Without a doubt, I know that this is one of those times.

I made the call, I own the decision, and while I regret that it came to an impasse, I couldn’t have kept going as things were.

But I liked this one. I loved this one.

Maybe after this summer’s brief hiatus from each other, I should have been more prepared for this inevitable. I think it only made it worse. I thought…well, it doesn’t matter now what I thought. We convince ourselves there’s a reality to the things we hope most for, don’t we?

Sigh.

It has been 24 hours. We’re still sorting through the “I’ll return your…” and the “What do I do about…” emails, still discovering things in my life, my home, that belong to him and vice versa. Things I don’t want to let go of, but things that remind me too much.

Six months was a long time for me. Long enough together that I know 24 hours apart isn’t going to even come close to healing this heart. 24 days might not even cut it.

This is going to take awhile.

School work done for the day? Check.

Kitchen cleaned up? Check.

Bowl of popcorn? Check.

Blanket to take the chill of the evening off? Check.

Oh how I love Sunday Night Football!

Again, Not Quite What I Meant

Flash was helping me unload the car yesterday after I returned home from another morning at school. I had brought back boxes of books that are too difficult for first graders, a small table I need to paint and take back to my classroom, a posterboard and a few small crates.

“What is this thing?” Flashed asked, pointing at a heavy item in a white case.

“Aunt Jules’ sewing machine.”

“What do you need it for?”

“The next time I’m procrastinating doing anything truly important, I thought I would sew a skirt for my overhead cart.”

“I thought you had a sewing machine.”

“I do, I have my mom’s. But it doesn’t work very well anymore. It’s older than I am, Flash. Things that are older than me don’t tend to work very well.”

“Papa is older than you, is that why he is retired?” Flash said with a smirk.

Sigh. Teenagers.

Non-Competitive Photo Shoot #2

Okay, Dad, you have 20 minutes to get a better picture of a Walking Stick. Go!

WG earned serious points by the boy for bringing the bug over, but the boy earned no points from the bug. As it turns out, looking like a stick is in no way a deterrent to a teenage boy. The poor bug was held, turned, dropped, grabbed, studied and photographed. When finally he was placed in the herb garden, he struck a rather forlorn five-legged pose on a basil leaf. He was still there hours later. We are fairly certain this is the official Walking Stick sign of surrender.

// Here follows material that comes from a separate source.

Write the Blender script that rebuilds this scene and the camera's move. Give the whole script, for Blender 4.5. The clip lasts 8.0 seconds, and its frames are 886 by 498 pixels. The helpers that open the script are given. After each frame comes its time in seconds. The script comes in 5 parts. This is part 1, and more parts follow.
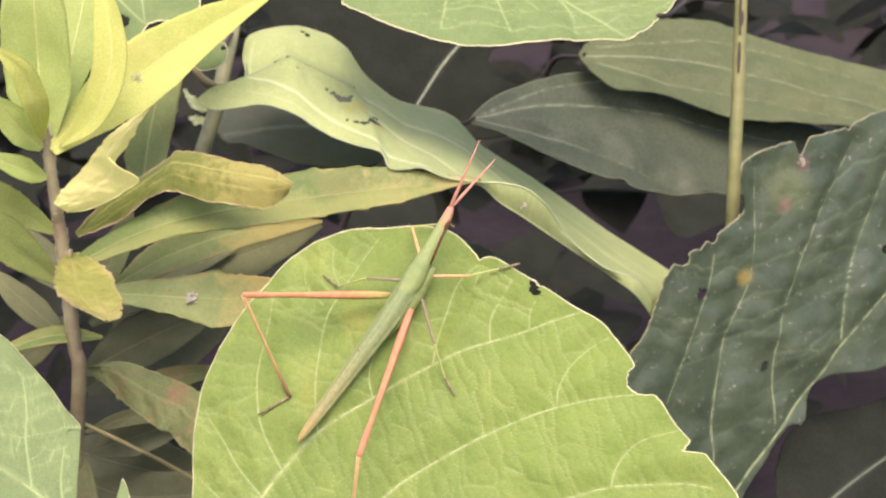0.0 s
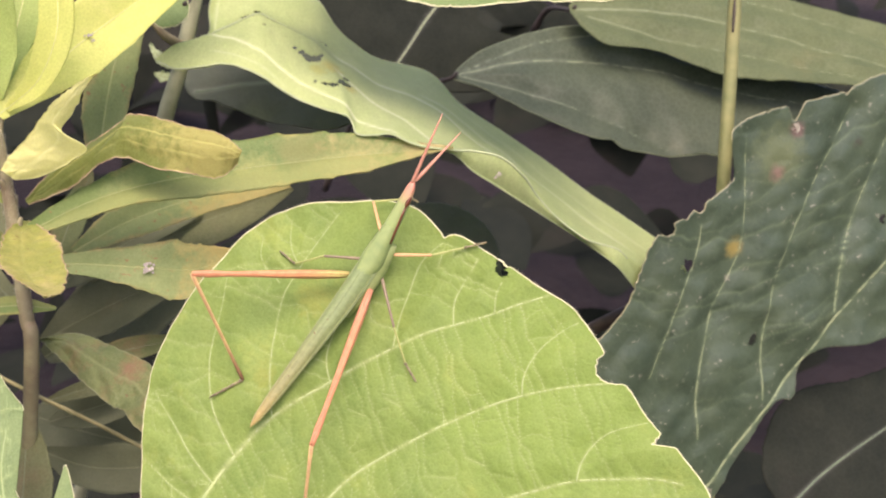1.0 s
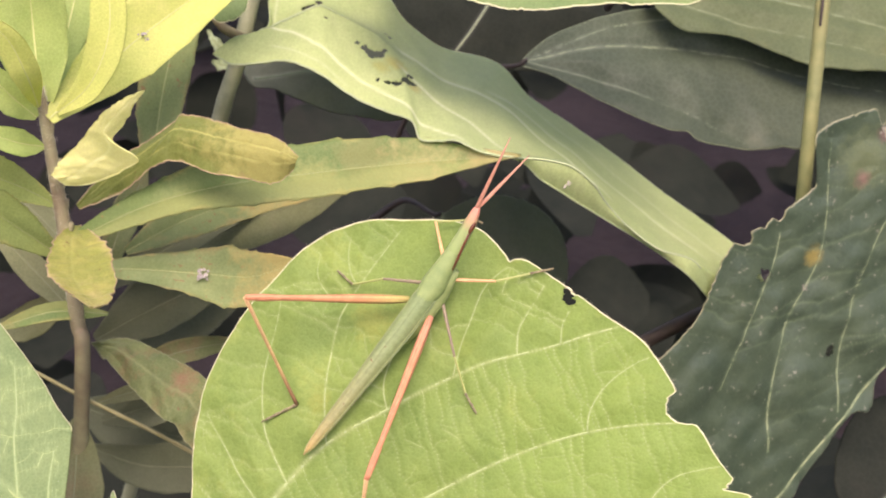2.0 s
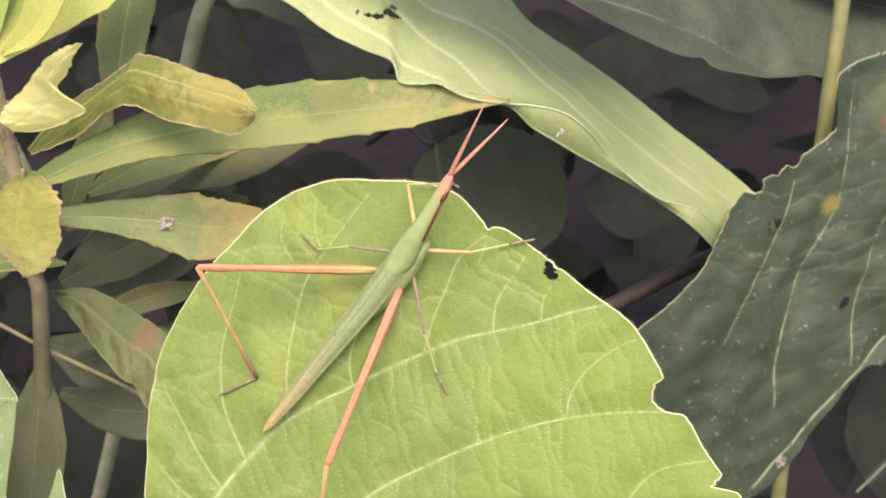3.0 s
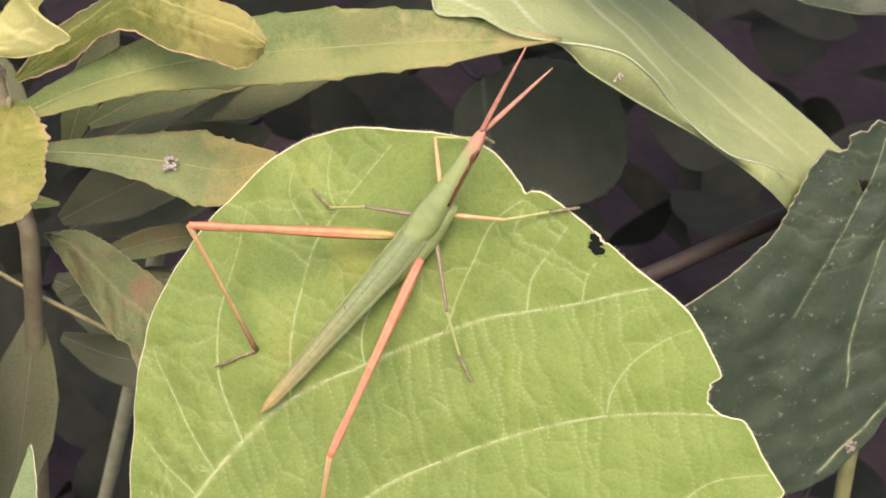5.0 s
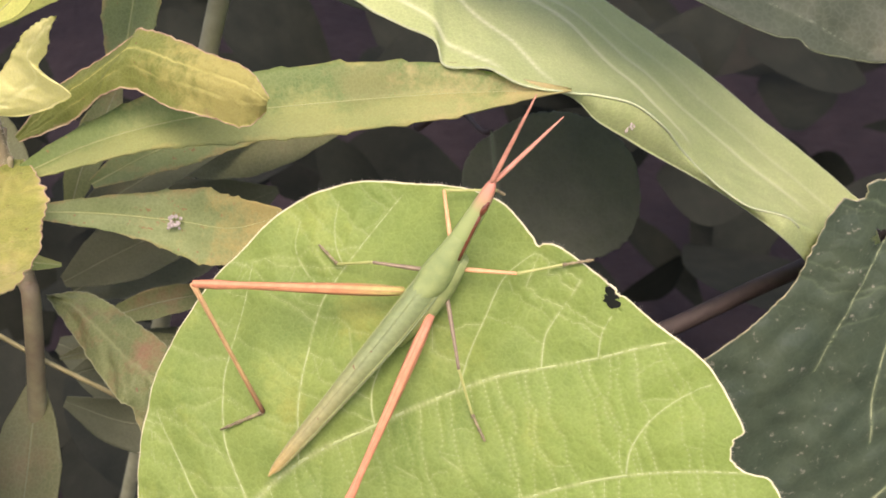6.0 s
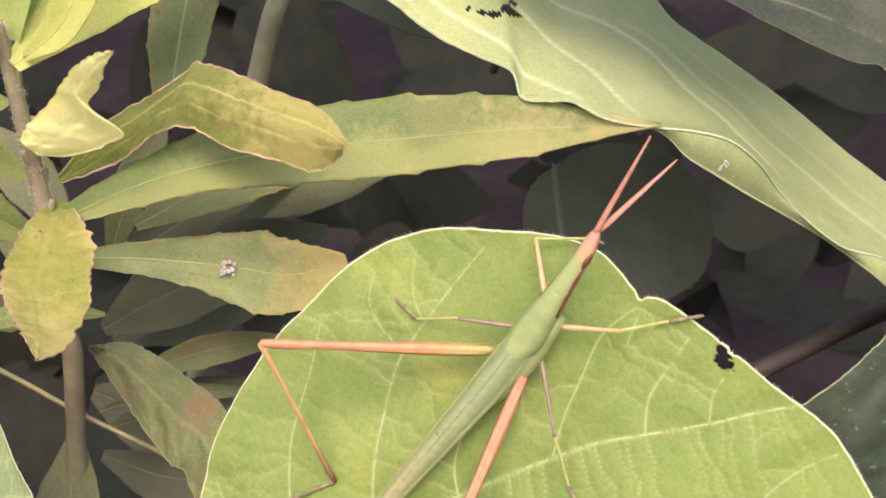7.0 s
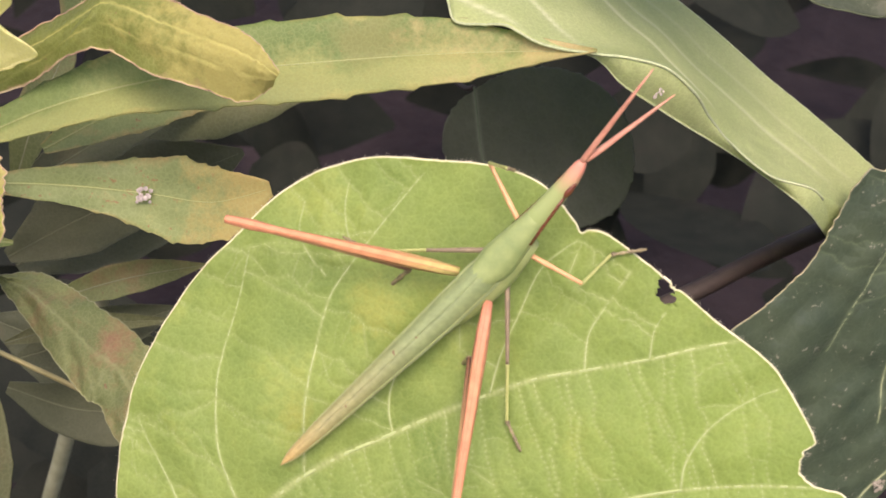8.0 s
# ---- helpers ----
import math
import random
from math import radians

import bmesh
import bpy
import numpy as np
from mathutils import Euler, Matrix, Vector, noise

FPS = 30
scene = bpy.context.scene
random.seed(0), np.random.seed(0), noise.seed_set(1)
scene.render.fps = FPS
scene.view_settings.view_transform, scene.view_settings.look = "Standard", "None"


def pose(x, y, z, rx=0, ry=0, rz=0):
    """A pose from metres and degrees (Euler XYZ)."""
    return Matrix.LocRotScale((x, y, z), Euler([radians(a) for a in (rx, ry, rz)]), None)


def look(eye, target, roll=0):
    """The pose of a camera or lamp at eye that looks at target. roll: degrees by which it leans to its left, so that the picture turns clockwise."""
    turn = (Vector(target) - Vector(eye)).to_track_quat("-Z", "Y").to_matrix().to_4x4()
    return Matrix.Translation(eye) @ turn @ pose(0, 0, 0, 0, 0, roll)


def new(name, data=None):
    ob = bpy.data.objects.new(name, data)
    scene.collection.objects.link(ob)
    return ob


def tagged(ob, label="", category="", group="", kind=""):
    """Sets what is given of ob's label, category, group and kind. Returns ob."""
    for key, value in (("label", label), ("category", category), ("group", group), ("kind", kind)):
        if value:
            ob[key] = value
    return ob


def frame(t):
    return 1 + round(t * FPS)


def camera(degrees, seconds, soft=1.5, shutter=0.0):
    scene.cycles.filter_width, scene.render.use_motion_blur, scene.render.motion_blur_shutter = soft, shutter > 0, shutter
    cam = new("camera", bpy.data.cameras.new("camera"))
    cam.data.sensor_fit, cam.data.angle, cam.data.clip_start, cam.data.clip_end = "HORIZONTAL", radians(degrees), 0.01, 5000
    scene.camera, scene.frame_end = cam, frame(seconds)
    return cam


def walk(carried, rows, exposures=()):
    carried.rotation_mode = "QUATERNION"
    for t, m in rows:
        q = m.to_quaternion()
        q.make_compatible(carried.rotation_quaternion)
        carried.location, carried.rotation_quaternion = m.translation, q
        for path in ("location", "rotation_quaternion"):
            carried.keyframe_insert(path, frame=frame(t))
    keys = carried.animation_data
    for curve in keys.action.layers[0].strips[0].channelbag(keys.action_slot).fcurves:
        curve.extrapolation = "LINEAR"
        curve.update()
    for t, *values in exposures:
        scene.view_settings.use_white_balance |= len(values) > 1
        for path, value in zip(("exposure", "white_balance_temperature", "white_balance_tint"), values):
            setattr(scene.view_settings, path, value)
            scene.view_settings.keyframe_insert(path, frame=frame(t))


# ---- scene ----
cam = camera(36, 8.0, soft=1.7)
cam.data.dof.use_dof = True
cam.data.dof.focus_distance, cam.data.dof.aperture_fstop = 0.232, 56.0
PATH = [
    (0, pose(-0.03442, -0.27562, 0.69999, 64.380, -0.621, -7.461)),
    (0.5, pose(-0.02236, -0.26963, 0.69909, 62.877, 0.131, -6.803)),
    (1, pose(-0.01995, -0.25762, 0.70257, 61.322, -0.869, -6.448)),
    (1.5, pose(-0.01818, -0.24314, 0.71430, 58.712, -0.807, -4.703)),
    (1.7, pose(-0.02025, -0.24112, 0.71233, 59.041, -0.678, -4.196)),
    (2.8, pose(-0.00566, -0.20899, 0.71824, 52.785, -0.472, -2.063)),
    (3, pose(-0.00405, -0.20455, 0.71742, 52.259, -0.419, -1.721)),
    (3.5, pose(0.00000, -0.19408, 0.71285, 50.000, -0.000, 0.000)),
    (4, pose(0.00037, -0.18012, 0.71062, 47.107, 0.593, 1.289)),
    (4.5, pose(-0.00104, -0.17512, 0.70664, 47.406, 0.022, 1.816)),
    (5, pose(0.00302, -0.17121, 0.70343, 48.322, -0.357, 1.881)),
    (5.2, pose(0.00391, -0.16834, 0.70457, 48.832, -0.133, 2.057)),
    (6.3, pose(0.00079, -0.16644, 0.69581, 51.390, 0.934, 1.709)),
    (6.5, pose(-0.00383, -0.16154, 0.69420, 51.556, 1.382, 2.038)),
    (7, pose(-0.01064, -0.14888, 0.69066, 51.589, 0.741, 1.645)),
    (7.5, pose(-0.01848, -0.14284, 0.68910, 48.407, -1.203, -0.546)),
    (7.7, pose(-0.01789, -0.14225, 0.68815, 48.036, -1.979, -1.068)),
    (7.8, pose(-0.01761, -0.14267, 0.68816, 48.155, -2.097, -1.351)),
    (7.9, pose(-0.01697, -0.14255, 0.68819, 48.163, -2.311, -1.108)),
    (8, pose(-0.01762, -0.14223, 0.68775, 48.131, -2.504, -1.804)),
]
walk(cam, PATH, exposures=[(0, 1.24, 7200, 24), (1.5, 1.23, 7150, 25), (3, 1.22, 7150, 26), (4.5, 1.08, 7200, 27), (5.2, 1.09, 7200, 27), (6.5, 1.21, 7250, 28), (7.5, 1.20, 7200, 28), (8, 1.13, 7200, 27)])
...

Note: No calls from the SPCA of Southwest Michigan were received.

Whew.

I've Said It Before

but it bears repeating. I have the sweetest boyfriend ever.

I blame it on Super Mario. If Flash hadn’t started playing the Wii, I might not have insisted that we do something so crazy. But I did. Maybe it was just the cool weather, maybe it was the sense that summer is rapidly slipping by and my child is rapidly growing up that made me seize the opportunity with gusto and suggest, nay, insist that we go for a bike ride together.

The bike ride itself wasn’t really the issue. It was the destination that secures my room at the insane asylum. I suggested we ride to WG’s house. It’s only four miles down the road, I proclaimed with confidence! Four miles is nothing. It’s just that I live on a hill, and WG lives on a hill, and suffice it to say, they are not the same hill.

Flash agreed with as much confidence as I had suggested the original proposition, making me immediately aware that I hadn’t thought this out very well at all. I had water, granola bars, cell phone, keys, helmets, but no sanity. Certainly the necessary muscles for peddling up the numerous hills were lacking as well.

I sent a text to WG about half way through the ride (not while riding, geez, I can barely peddle and look over my shoulder without fallling off the bike! Flash had to stop to fix his chain so I thought it was a good time to check and make sure my prince charming might be home to save me from myself.)

The second worst hill of the entire ride is the one leading up to WG’s driveway. The worst hill is WG’s driveway itself. Being gravel, I wasn’t even about to attempt his driveway, but being winded from trying to get up the street itself, just trying to push my stupid, old body bike up his driveway nearly killed me.

WG met us at the top of the drive. “Are you okay?”

I think it took me five full minutes to be able to breathe well enough to actually answer him.

He declared us both mentally insane. He offered water and chairs and a chance to sit and rest. Then he fed Flash leftover lasagne and he quietly went out and put the bike rack on his Jeep. We loaded the two bikes on and he drove us home without once telling me I’m a wuss or an idiot or perhaps, quite reasonably both.